Vom Standpunkt des Physikers aus war Galileo sehr aufmerksam. Vom Standpunkt des Pfarrers aus, war er dagegen unkonzentriert.
Beispiel Das Eichhörnchen im Unterricht
Im Rechenunterricht sieht Paul mit größter Aufmerksamkeit einem Eichhörnchen zu, welches draußen vor dem Fenster auf einem Baum von Ast zu Ast springt. Er schaut gebannt den Bewegungsablauf des kleinen Tieres an. Er könnte dem Lehrer detailliert jeden einzelnen Bewegungsakt des Eichhörnchens schildern.
Vom Standpunkt des Mathematiklehrers ist er unaufmerksam; der Biologielehrer würde ihn vielleicht als aufmerksam beurteilen.
Beispiel: Spielen und Pausenglocke
Ein Kind spielt in der Pause unter einem Baum. Im Wurzelwerk der Tanne hat es eine „Zwergen Gesellschaft" entdeckt. Als die Pausenglocke läutet, ist es so in sein Spiel vertieft, dass es diese überhört. Es ist die Frage, ob dies als Unaufmerksamkeit in Bezug auf die Schulglocke oder als Aufmerksamkeit in Bezug auf sein Spiel zu bewerten ist.

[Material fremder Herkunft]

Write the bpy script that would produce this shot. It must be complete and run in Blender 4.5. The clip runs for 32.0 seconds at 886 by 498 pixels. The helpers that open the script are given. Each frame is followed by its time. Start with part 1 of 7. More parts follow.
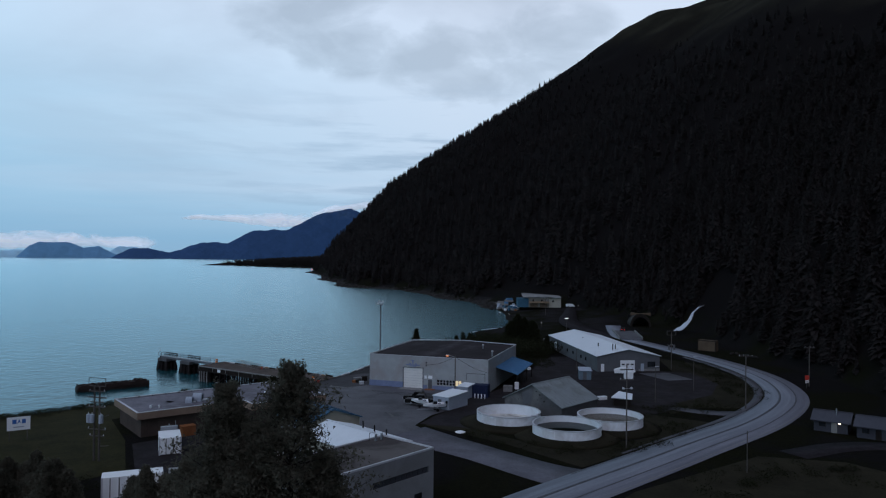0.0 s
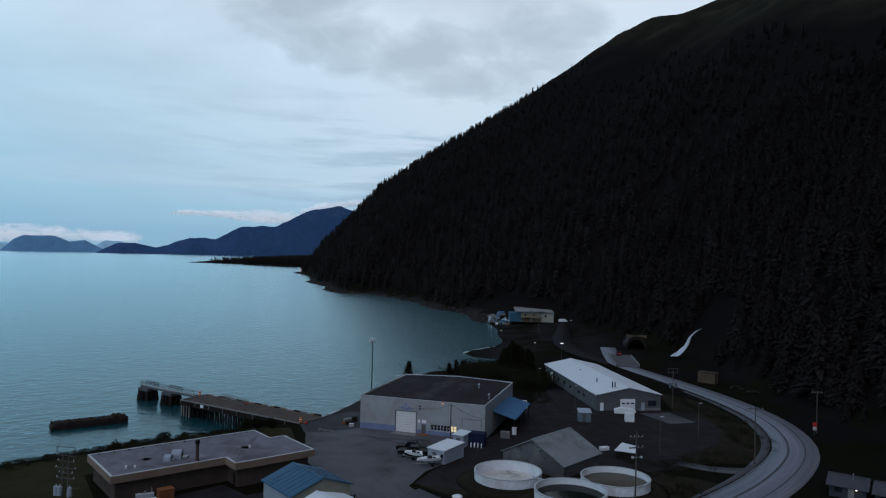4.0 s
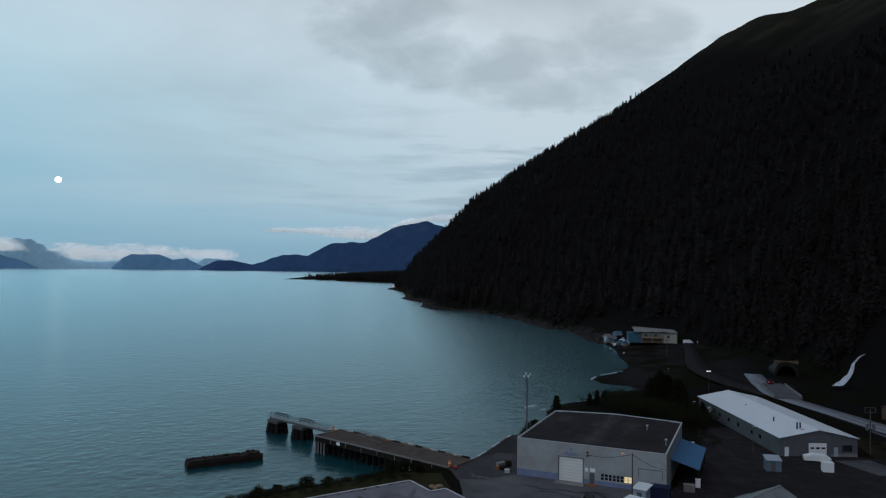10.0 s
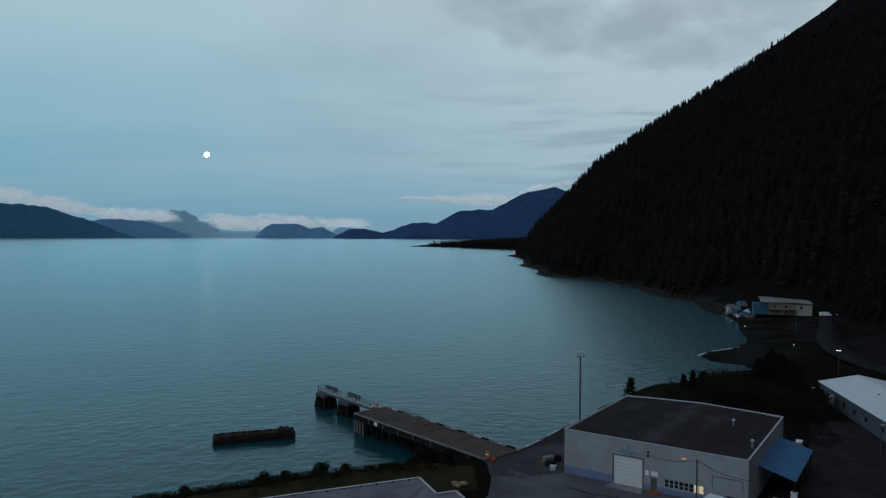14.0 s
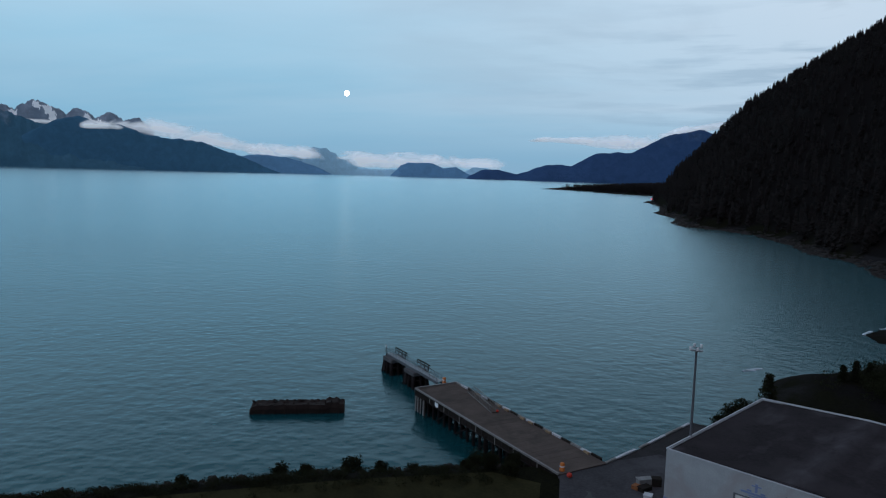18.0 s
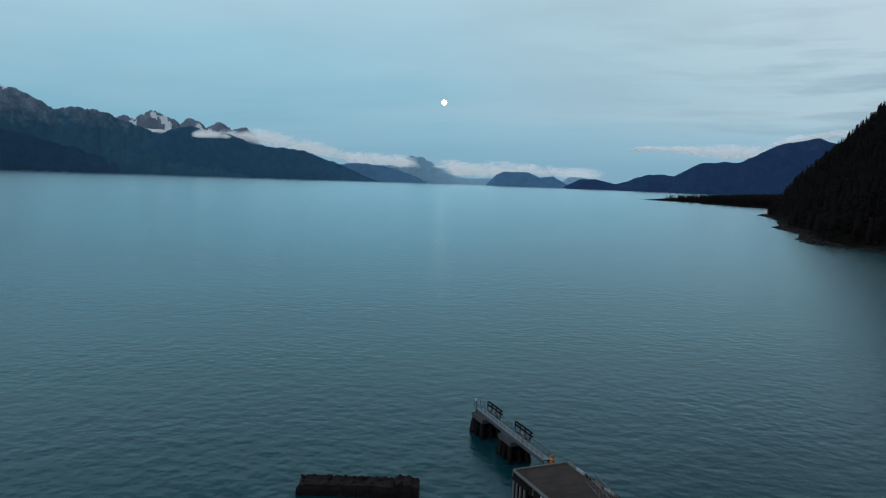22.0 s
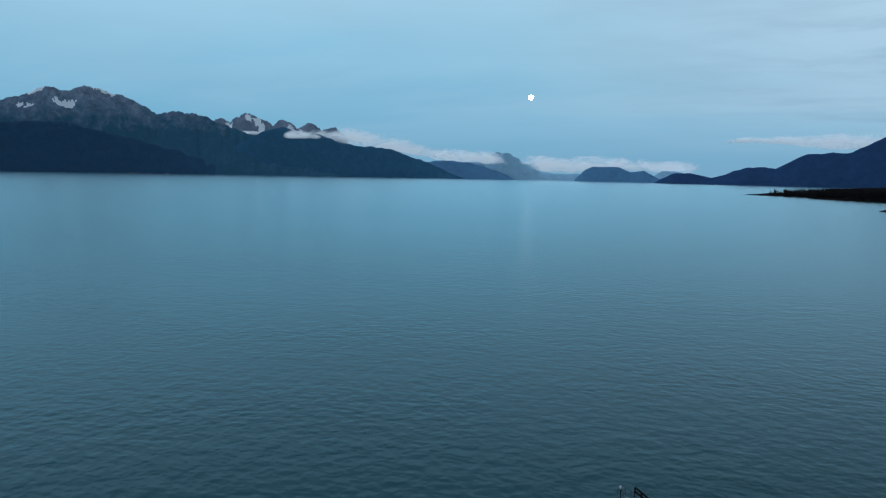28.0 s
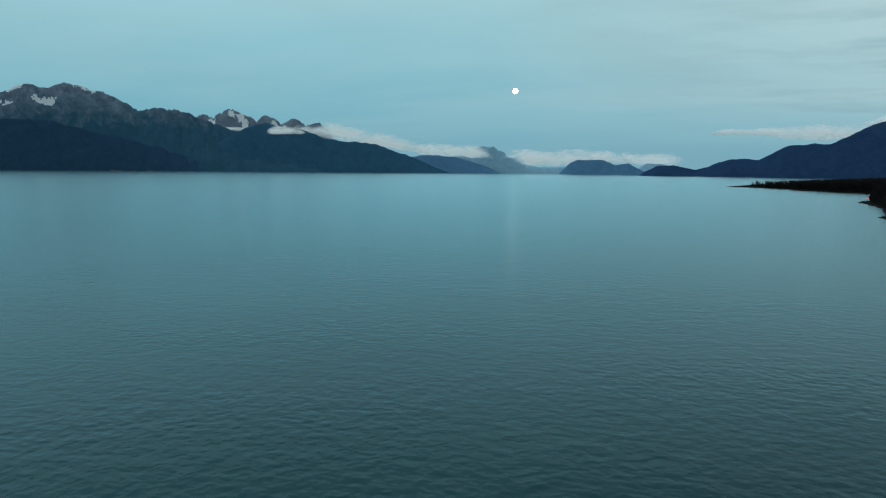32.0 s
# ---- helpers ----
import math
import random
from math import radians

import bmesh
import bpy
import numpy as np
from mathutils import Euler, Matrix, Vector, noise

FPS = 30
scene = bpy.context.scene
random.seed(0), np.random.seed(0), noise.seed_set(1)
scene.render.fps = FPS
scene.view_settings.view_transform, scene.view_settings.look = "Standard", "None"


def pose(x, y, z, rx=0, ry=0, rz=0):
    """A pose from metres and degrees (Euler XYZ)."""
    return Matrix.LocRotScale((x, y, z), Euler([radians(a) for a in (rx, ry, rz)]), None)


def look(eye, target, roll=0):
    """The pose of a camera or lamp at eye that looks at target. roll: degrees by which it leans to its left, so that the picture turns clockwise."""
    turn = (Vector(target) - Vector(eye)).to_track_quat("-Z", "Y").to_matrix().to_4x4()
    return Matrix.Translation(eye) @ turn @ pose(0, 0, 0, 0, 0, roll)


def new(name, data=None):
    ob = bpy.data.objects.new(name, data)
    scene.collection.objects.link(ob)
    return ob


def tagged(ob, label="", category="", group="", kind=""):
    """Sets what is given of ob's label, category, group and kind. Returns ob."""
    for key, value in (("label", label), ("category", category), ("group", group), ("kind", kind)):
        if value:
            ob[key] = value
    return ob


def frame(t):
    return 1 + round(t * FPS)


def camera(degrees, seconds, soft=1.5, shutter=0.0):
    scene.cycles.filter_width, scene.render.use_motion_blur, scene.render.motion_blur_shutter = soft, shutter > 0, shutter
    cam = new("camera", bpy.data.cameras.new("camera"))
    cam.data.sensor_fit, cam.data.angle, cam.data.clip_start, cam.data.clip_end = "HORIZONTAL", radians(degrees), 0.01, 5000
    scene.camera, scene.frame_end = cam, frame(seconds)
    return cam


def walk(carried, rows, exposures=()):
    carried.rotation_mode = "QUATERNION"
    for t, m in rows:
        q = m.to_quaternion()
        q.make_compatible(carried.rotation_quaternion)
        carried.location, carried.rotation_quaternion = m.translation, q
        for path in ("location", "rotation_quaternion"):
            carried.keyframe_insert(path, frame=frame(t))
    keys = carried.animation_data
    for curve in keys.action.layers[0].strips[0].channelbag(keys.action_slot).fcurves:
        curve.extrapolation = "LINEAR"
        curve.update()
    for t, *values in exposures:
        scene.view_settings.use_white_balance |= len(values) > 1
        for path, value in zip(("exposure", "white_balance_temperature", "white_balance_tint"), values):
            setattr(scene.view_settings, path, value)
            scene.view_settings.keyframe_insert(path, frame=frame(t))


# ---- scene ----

Beispiel: Streit der Eltern und Englischunterricht
Ein Kind sitzt im Englischunterricht. Es werden gerade die neuen Vokabeln behandelt. Das Kind aber hat am Morgen einen Streit zwischen Vater und Mutter erlebt. Daran muss es im Augenblick immer noch denken. In Bezug auf den Englischunterricht ist es unaufmerksam, in Bezug auf seine familiäre Situation ist es möglicherweise eher aufmerksam.
Solche Beispiele verdeutlichen, dass das Urteil „Aufmerksamkeit oder „Unaufmerksamkeit
stark von der Bewertung der Rahmensituation geprägt ist.
1.3 BESCHREIBUNGEN DIAGNOSEN TESTS
FREIE BESCHREIBUNGEN
Eine Möglichkeit Aufmerksamkeitsstörungen zu erfassen, ist diese in freier Weise zu beschreiben. Im Gegensatz zu den standardisierten Testverfahren, lässt sich dabei die Aufmerksamkeitssituation eines Menschen recht individuell beschreiben.